Task to carry out —
Which lines below fall between the one containing "for curve in" and the one containing "scene.view_settings.keyframe_insert(path, frame=frame(t))"? Repeat them exactly, counting both of those lines, and add nothing else.

_ _ _ _ _ _ _

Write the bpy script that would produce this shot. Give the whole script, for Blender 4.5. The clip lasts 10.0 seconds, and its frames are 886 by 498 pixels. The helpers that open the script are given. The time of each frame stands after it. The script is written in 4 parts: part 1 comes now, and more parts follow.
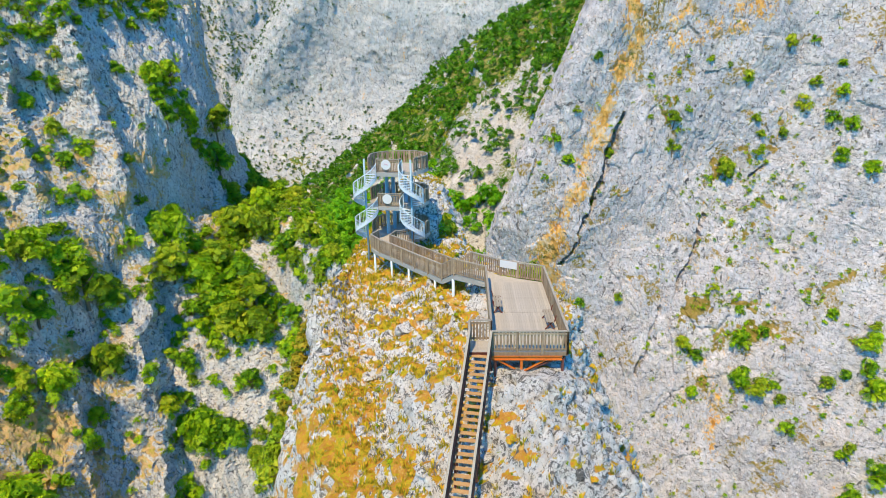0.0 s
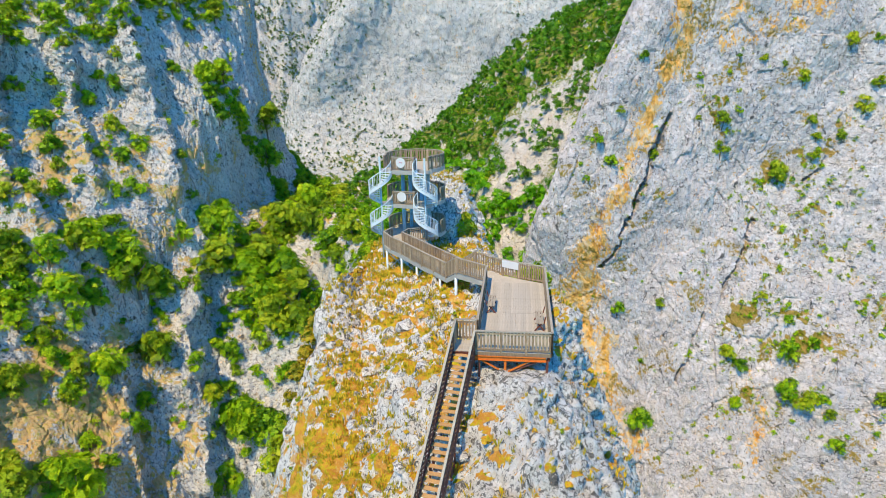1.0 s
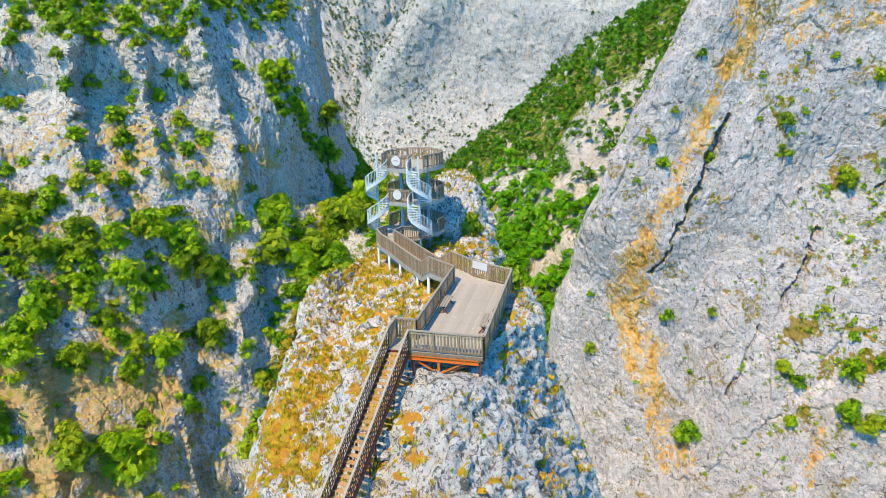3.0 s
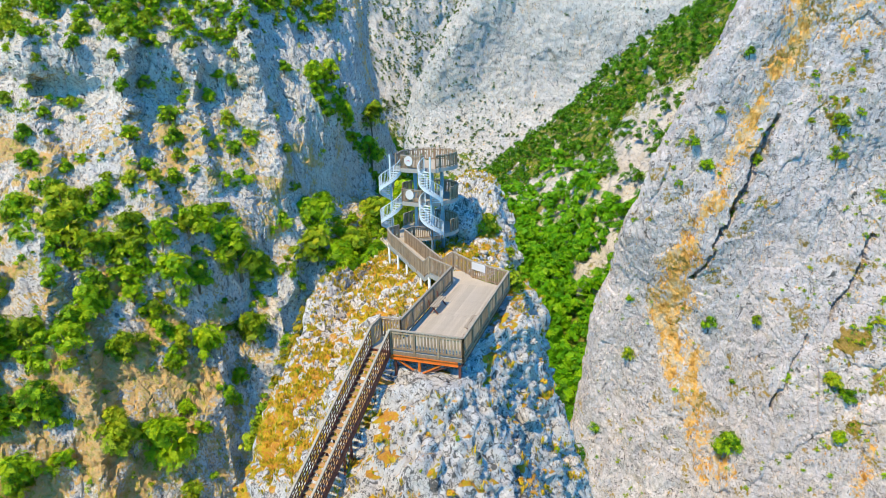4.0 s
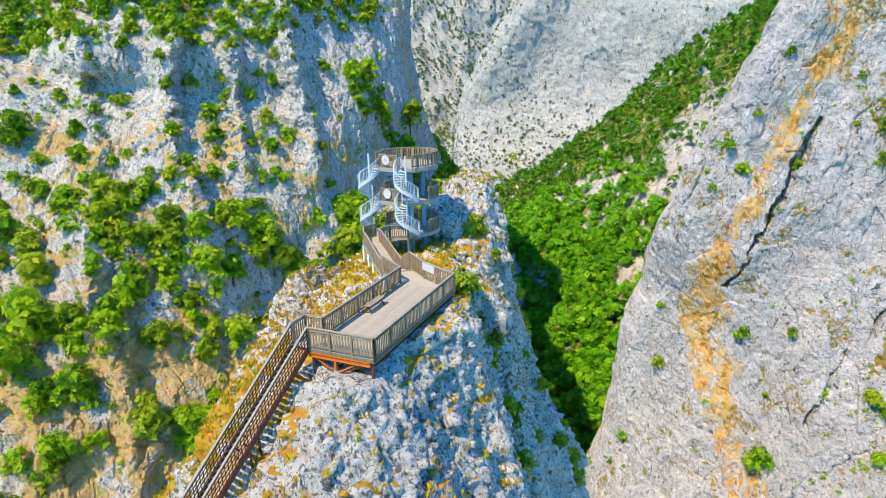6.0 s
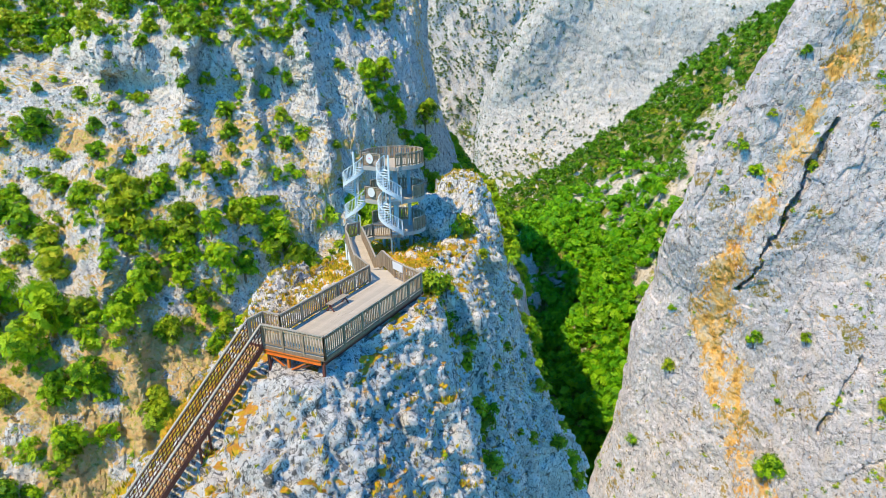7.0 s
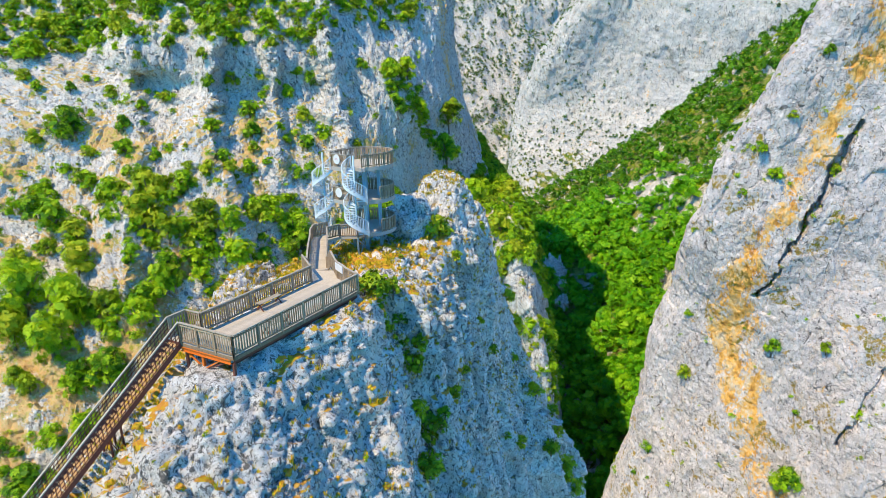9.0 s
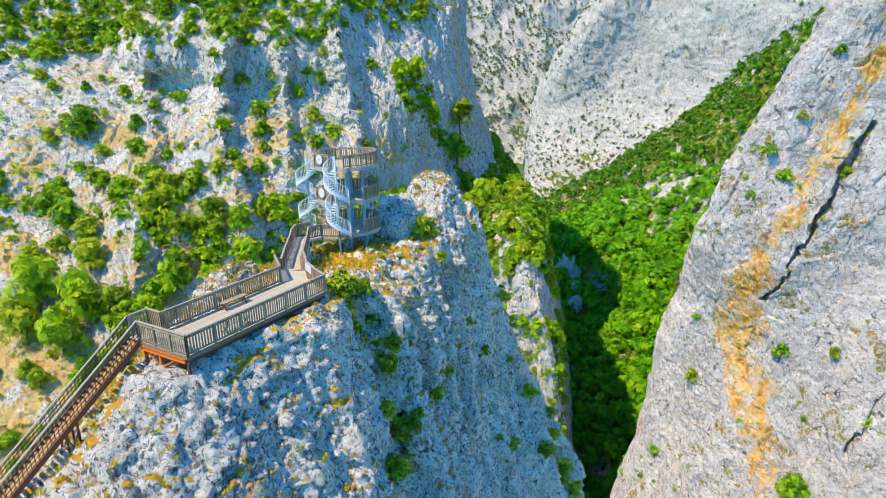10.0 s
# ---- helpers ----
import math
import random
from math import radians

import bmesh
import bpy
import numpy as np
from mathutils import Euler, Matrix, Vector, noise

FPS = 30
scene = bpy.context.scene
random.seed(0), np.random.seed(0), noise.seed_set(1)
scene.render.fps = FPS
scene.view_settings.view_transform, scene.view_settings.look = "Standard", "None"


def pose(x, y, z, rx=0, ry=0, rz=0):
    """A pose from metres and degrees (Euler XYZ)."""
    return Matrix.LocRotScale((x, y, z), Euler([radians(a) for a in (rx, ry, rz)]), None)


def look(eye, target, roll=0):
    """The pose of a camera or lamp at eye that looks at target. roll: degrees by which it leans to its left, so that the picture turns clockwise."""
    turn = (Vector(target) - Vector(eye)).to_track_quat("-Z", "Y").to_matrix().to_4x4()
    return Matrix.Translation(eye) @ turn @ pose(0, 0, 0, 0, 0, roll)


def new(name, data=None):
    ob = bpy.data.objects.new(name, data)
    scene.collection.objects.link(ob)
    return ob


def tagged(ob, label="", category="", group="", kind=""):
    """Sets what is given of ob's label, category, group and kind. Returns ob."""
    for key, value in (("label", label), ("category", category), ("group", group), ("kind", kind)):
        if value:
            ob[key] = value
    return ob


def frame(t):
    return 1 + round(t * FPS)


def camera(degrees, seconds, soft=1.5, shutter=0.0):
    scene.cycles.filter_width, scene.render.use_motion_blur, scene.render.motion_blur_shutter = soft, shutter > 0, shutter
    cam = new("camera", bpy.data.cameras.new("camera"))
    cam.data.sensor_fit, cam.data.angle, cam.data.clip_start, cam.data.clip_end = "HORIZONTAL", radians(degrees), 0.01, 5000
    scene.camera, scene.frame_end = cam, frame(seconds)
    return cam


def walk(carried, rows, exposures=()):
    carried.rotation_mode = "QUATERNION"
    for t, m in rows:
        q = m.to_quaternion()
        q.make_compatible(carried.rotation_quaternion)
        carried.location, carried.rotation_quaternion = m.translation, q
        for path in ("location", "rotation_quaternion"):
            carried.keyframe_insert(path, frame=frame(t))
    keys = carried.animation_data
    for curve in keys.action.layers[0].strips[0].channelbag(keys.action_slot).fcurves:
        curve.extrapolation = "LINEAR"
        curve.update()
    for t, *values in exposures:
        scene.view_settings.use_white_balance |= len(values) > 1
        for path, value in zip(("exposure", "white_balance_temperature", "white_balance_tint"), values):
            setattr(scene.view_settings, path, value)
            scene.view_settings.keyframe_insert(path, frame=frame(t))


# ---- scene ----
cam = camera(71.5, 10.0, soft=0.5)
PATH = [
    (0, (-10.119, -2.181, 13.463), (-10.12, -0.268, 12.882), -1.1),
    (0.5, (-8.468, -2.223, 13.408), (-8.556, -0.311, 12.827), -1.1),
    (1, (-7.03, -2.14, 13.366), (-7.193, -0.233, 12.786), -1.1),
    (1.5, (-5.543, -1.999, 13.312), (-5.779, -0.1, 12.732), -1.2),
    (2, (-3.971, -1.774, 13.264), (-4.242, 0.121, 12.684), -1.2),
    (2.5, (-2.381, -1.488, 13.255), (-2.695, 0.4, 12.674), -1.2),
    (3.8, (1.665, -0.61, 13.207), (1.155, 1.236, 12.631), -1.3),
    (4, (2.242, -0.439, 13.204), (1.706, 1.4, 12.628), -1.4),
    (4.5, (3.695, 0.132, 13.236), (3.114, 1.957, 12.659), -1.3),
    (5, (5.169, 0.608, 13.142), (4.552, 2.421, 12.566), -1.3),
    (5.5, (6.636, 1.152, 13.087), (5.984, 2.952, 12.511), -1.3),
    (5.7, (7.233, 1.391, 13.077), (6.565, 3.186, 12.502), -1.3),
    (7, (11.115, 3.079, 12.955), (10.359, 4.839, 12.38), -1.2),
    (7.5, (12.452, 3.717, 12.963), (11.669, 5.465, 12.387), -1.2),
    (8, (13.775, 4.333, 13.002), (12.967, 6.07, 12.427), -1.2),
    (8.5, (15.11, 5.014, 12.963), (14.276, 6.739, 12.388), -1.2),
    (9, (16.431, 5.69, 12.992), (15.57, 7.401, 12.417), -1.2),
    (9.5, (17.797, 6.371, 13.015), (16.91, 8.07, 12.44), -1.2),
    (10, (19.077, 7.173, 13.02), (18.166, 8.858, 12.445), -1.2),
]
walk(cam, [(t, look(eye, target, roll)) for t, eye, target, roll in PATH], [(0.0, -0.03), (4.0, 0.06), (7.0, 0.12), (10.0, 0.17)])
# ---- light ----
SUN_FROM = Vector((-0.38, -0.92, 0.0)).normalized()
SUN_UP = radians(56)
world = bpy.data.worlds.new("World")
scene.world = world
world.use_nodes = True
wn = world.node_tree
sky = wn.nodes.new("ShaderNodeTexSky")
sky.sky_type, sky.sun_disc, sky.sun_elevation = "NISHITA", False, SUN_UP
sky.sun_rotation = math.atan2(SUN_FROM.x, SUN_FROM.y)
sky.air_density, sky.dust_density, sky.ozone_density = 0.9, 0.0, 4.0
deep = wn.nodes.new("ShaderNodeMix")
deep.data_type, deep.blend_type = "RGBA", "MULTIPLY"
deep.inputs[0].default_value, deep.inputs[7].default_value = 1.0, (0.31, 1.44, 1.9, 1)
wn.links.new(sky.outputs[0], deep.inputs[6])
wn.links.new(deep.outputs[2], wn.nodes["Background"].inputs[0])
wn.nodes["Background"].inputs[1].default_value = 0.14
sun = new("sun", bpy.data.lights.new("sun", "SUN"))
sun.data.energy, sun.data.angle, sun.data.color = 5.0, radians(0.53), (1.0, 0.775, 0.425)
aim = Vector((-SUN_FROM.x * math.cos(SUN_UP), -SUN_FROM.y * math.cos(SUN_UP), -math.sin(SUN_UP)))
sun.matrix_world = Matrix.Translation((-60, -60, 120)) @ aim.to_track_quat("-Z", "Y").to_matrix().to_4x4()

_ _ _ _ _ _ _

Task output —
    for curve in keys.action.layers[0].strips[0].channelbag(keys.action_slot).fcurves:
        curve.extrapolation = "LINEAR"
        curve.update()
    for t, *values in exposures:
        scene.view_settings.use_white_balance |= len(values) > 1
        for path, value in zip(("exposure", "white_balance_temperature", "white_balance_tint"), values):
            setattr(scene.view_settings, path, value)
            scene.view_settings.keyframe_insert(path, frame=frame(t))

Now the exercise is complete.